Depuis sa création, la Nef finance et accompagne le développement de la filière bio, à différents niveaux : production, transformation, distribution, artisanat, etc. Aujourd’hui, après la crise sanitaire et face à l’inflation, de nombreuses entreprises et structures de la bio vivent une période difficile.
Nous avons posé quelques questions à Aline et Arthur, conseillers grands comptes à la Nef, sur les problématiques rencontrées par les acteurs de la bio et les actions de la Nef pour accompagner ses emprunteurs.
Bonjour Aline, Bonjour Arthur,
Pouvez-vous nous donner quelques chiffres clés sur la part que représente la filière bio dans les financements de la Nef ?

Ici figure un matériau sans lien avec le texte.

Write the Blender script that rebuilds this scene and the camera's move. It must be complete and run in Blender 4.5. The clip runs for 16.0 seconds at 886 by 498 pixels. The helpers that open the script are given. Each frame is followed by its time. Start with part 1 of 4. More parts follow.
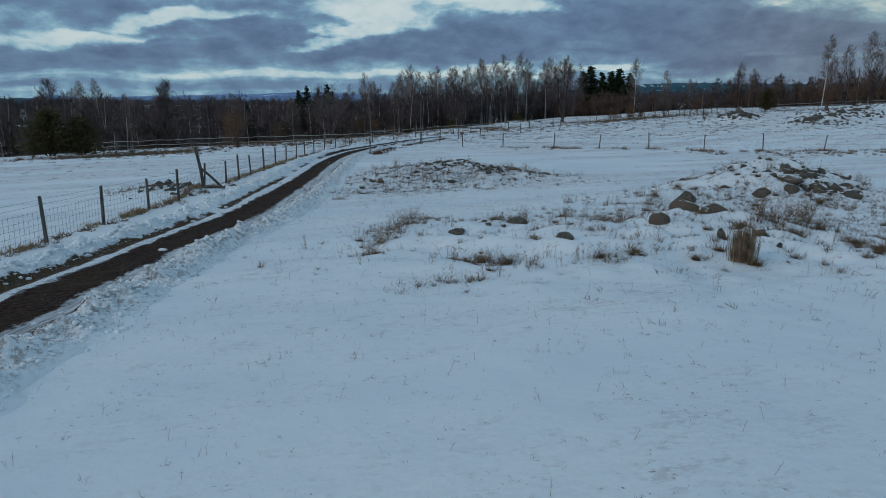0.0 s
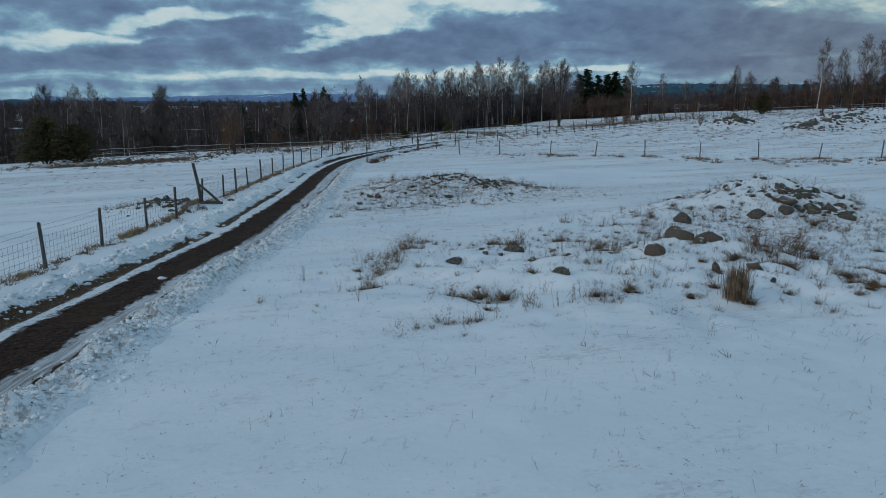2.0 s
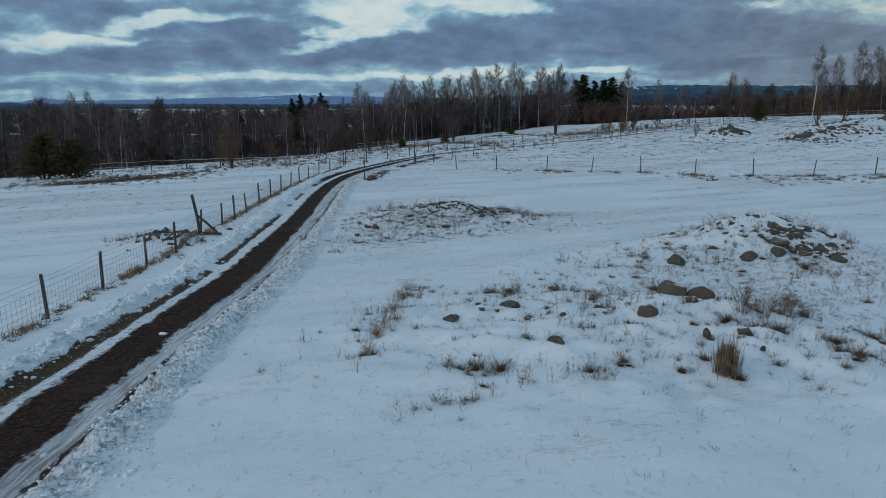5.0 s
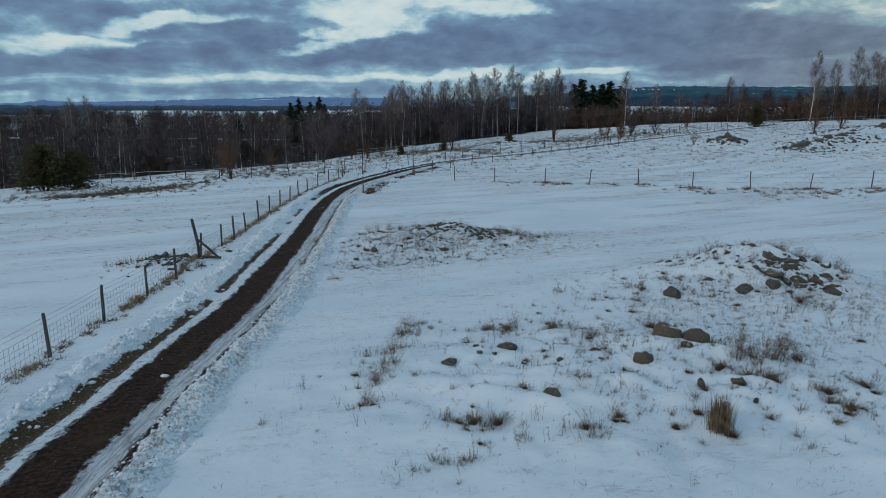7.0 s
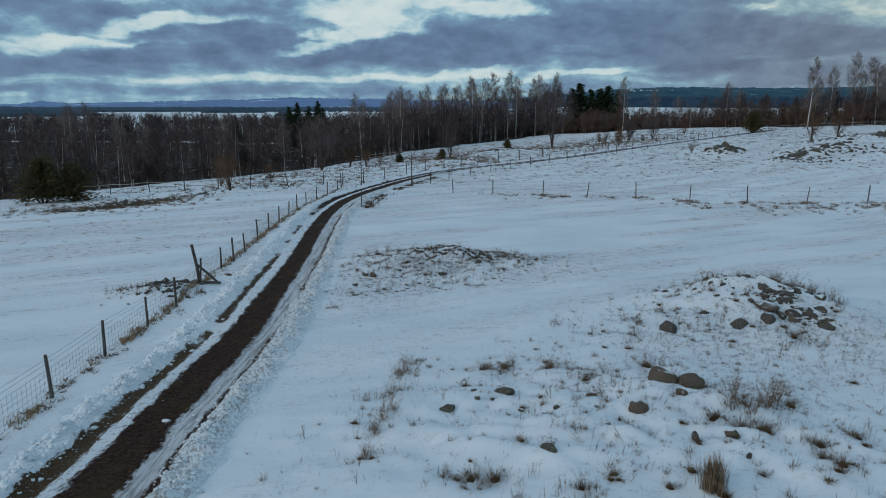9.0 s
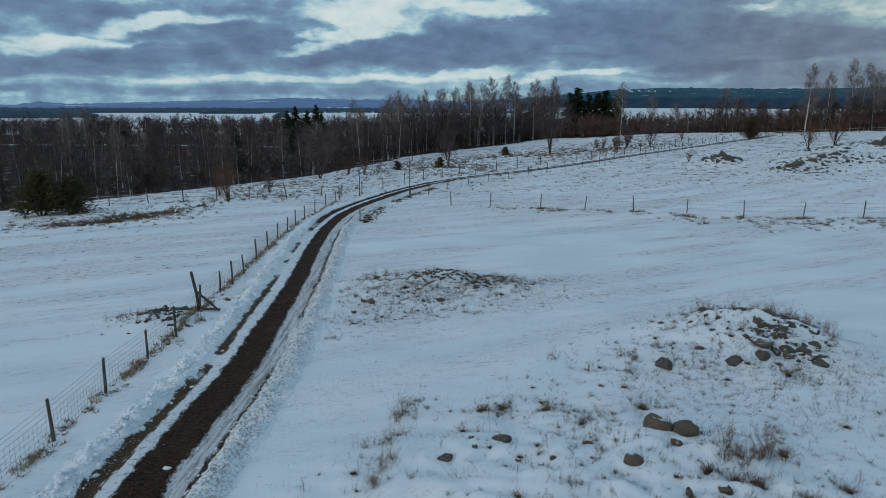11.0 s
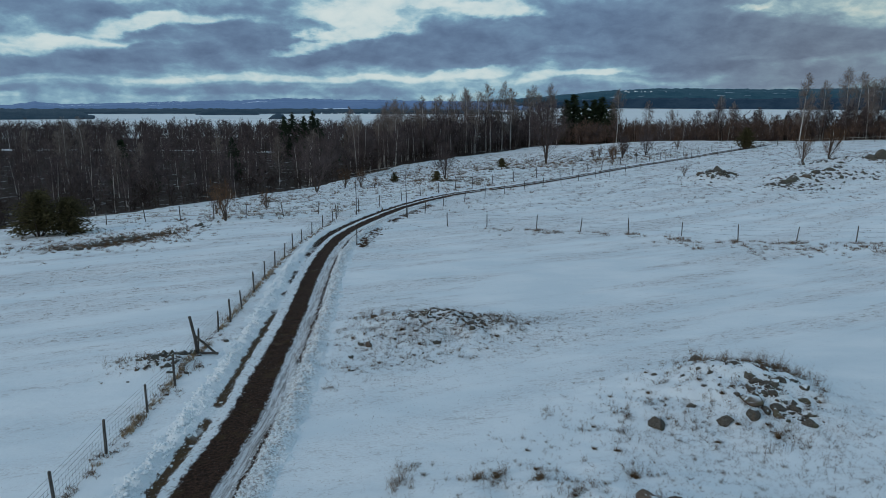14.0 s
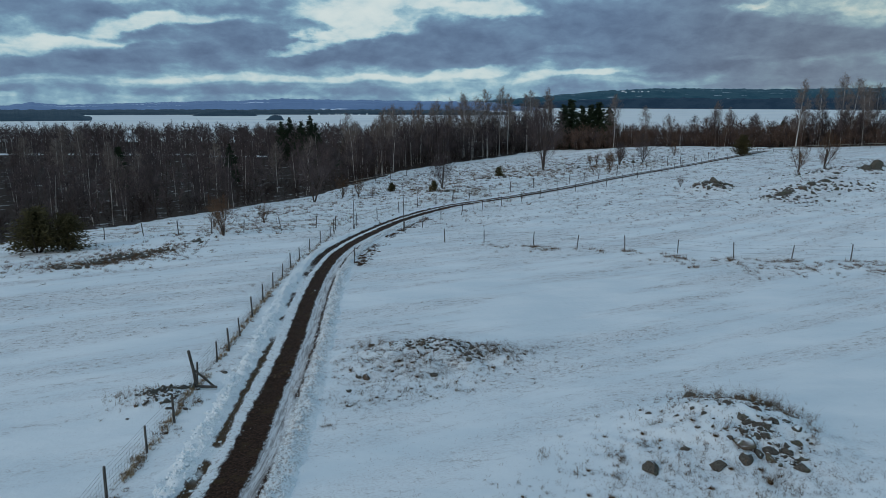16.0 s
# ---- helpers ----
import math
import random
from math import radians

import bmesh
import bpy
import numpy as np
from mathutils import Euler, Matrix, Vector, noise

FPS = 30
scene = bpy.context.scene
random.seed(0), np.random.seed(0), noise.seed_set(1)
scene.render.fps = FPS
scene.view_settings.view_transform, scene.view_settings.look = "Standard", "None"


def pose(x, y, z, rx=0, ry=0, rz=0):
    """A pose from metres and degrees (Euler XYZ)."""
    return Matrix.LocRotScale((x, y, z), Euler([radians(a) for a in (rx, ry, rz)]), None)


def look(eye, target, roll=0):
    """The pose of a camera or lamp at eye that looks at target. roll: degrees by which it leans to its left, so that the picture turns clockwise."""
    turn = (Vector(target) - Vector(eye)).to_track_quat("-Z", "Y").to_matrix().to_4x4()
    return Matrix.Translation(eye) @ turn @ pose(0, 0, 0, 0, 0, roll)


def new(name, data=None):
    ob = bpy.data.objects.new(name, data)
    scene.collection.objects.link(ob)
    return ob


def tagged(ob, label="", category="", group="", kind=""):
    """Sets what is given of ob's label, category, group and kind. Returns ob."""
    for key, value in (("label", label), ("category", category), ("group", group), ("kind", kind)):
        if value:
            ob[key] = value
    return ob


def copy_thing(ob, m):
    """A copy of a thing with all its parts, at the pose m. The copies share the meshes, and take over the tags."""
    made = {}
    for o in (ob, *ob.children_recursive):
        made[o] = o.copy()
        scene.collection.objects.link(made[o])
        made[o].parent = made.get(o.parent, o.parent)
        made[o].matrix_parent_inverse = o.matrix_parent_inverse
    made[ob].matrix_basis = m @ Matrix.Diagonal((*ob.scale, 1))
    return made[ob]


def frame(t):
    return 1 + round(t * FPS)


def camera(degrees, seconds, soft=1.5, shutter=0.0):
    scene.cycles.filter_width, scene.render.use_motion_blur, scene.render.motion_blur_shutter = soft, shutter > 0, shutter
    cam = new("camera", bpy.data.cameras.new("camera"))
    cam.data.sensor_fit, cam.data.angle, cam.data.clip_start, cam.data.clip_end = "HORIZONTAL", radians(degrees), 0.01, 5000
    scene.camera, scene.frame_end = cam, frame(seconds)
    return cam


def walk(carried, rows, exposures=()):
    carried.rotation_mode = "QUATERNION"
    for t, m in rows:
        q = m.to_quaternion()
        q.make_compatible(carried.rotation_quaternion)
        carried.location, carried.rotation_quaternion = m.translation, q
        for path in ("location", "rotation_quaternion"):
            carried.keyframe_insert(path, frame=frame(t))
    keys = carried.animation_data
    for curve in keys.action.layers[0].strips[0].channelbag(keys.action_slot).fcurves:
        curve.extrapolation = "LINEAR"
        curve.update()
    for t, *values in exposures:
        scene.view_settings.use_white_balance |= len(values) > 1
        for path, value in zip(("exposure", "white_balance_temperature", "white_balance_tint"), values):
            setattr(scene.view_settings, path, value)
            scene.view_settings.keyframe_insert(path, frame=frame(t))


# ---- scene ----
cam = camera(64.2, 16.0, soft=0.55)
ROWS = [  # seconds, place in metres, turn in degrees
    (0.0, 0.000, 0.000, 3.300, 78.000, -0.342, 0.073),
    (0.5, -0.009, 0.005, 3.462, 78.007, -0.333, -0.010),
    (1.0, -0.016, 0.008, 3.641, 78.018, -0.321, -0.083),
    (1.5, -0.021, 0.010, 3.836, 78.032, -0.307, -0.148),
    (2.0, -0.024, 0.009, 4.044, 78.049, -0.293, -0.205),
    (2.5, -0.026, 0.008, 4.266, 78.068, -0.277, -0.257),
    (3.0, -0.027, 0.006, 4.500, 78.089, -0.262, -0.303),
    (3.5, -0.027, 0.004, 4.745, 78.110, -0.247, -0.345),
    (4.0, -0.026, 0.002, 5.001, 78.133, -0.233, -0.383),
    (4.5, -0.025, -0.000, 5.266, 78.155, -0.220, -0.418),
    (5.0, -0.023, -0.002, 5.540, 78.177, -0.208, -0.451),
    (5.5, -0.021, -0.003, 5.822, 78.199, -0.198, -0.482),
    (6.0, -0.019, -0.003, 6.112, 78.220, -0.189, -0.512),
    (6.5, -0.017, -0.002, 6.410, 78.239, -0.183, -0.541),
    (7.0, -0.016, -0.000, 6.714, 78.258, -0.178, -0.571),
    (7.5, -0.014, 0.003, 7.026, 78.275, -0.176, -0.601),
    (8.0, -0.012, 0.007, 7.344, 78.290, -0.175, -0.631),
    (8.5, -0.011, 0.012, 7.669, 78.304, -0.177, -0.663),
    (9.0, -0.010, 0.019, 8.001, 78.315, -0.179, -0.696),
    (9.5, -0.009, 0.027, 8.340, 78.325, -0.184, -0.730),
    (10.0, -0.008, 0.036, 8.686, 78.333, -0.189, -0.766),
    (10.5, -0.007, 0.047, 9.039, 78.339, -0.195, -0.804),
    (11.0, -0.006, 0.058, 9.400, 78.344, -0.202, -0.844),
    (11.5, -0.005, 0.071, 9.770, 78.346, -0.209, -0.885),
    (12.0, -0.003, 0.084, 10.149, 78.348, -0.215, -0.929),
    (12.5, -0.001, 0.098, 10.537, 78.347, -0.220, -0.974),
    (13.0, 0.003, 0.113, 10.935, 78.346, -0.224, -1.020),
    (13.5, 0.007, 0.127, 11.345, 78.344, -0.226, -1.068),
    (14.0, 0.012, 0.141, 11.767, 78.341, -0.224, -1.117),
    (14.5, 0.019, 0.155, 12.202, 78.339, -0.219, -1.167),
    (15.0, 0.028, 0.169, 12.652, 78.336, -0.209, -1.217),
    (15.5, 0.039, 0.181, 13.117, 78.334, -0.193, -1.267),
    (16.0, 0.053, 0.192, 13.599, 78.333, -0.171, -1.316),
]
walk(cam, [(t, pose(*place)) for t, *place in ROWS], [(0, -0.10, 6420, 10), (4, -0.04, 6490, 10), (9, 0.04, 6560, 10), (16, 0.04, 6610, 10)])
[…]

La filière bio représente chaque année une part importante des projets financés par la Nef. En 2022, la filière bio était le 1er secteur financé par la Nef en nombre de prêts (248 prêts soit 43,4% des projets) et le 3ème secteur en termes de montants (36,9M€ soit 15,4% de nos encours de prêts). Ces chiffres restent proches des chiffres des 3 années précédentes, ce qui témoigne de l’engagement de la Nef envers les projets de la filière. Parmi ces projets, nous agissons aussi bien sur l’agriculture, la transformation ou encore la distribution de produits.
→ Découvrez les projets financés par la Nef en 2022
Quelles sont les problématiques rencontrées actuellement par le secteur de la Bio ?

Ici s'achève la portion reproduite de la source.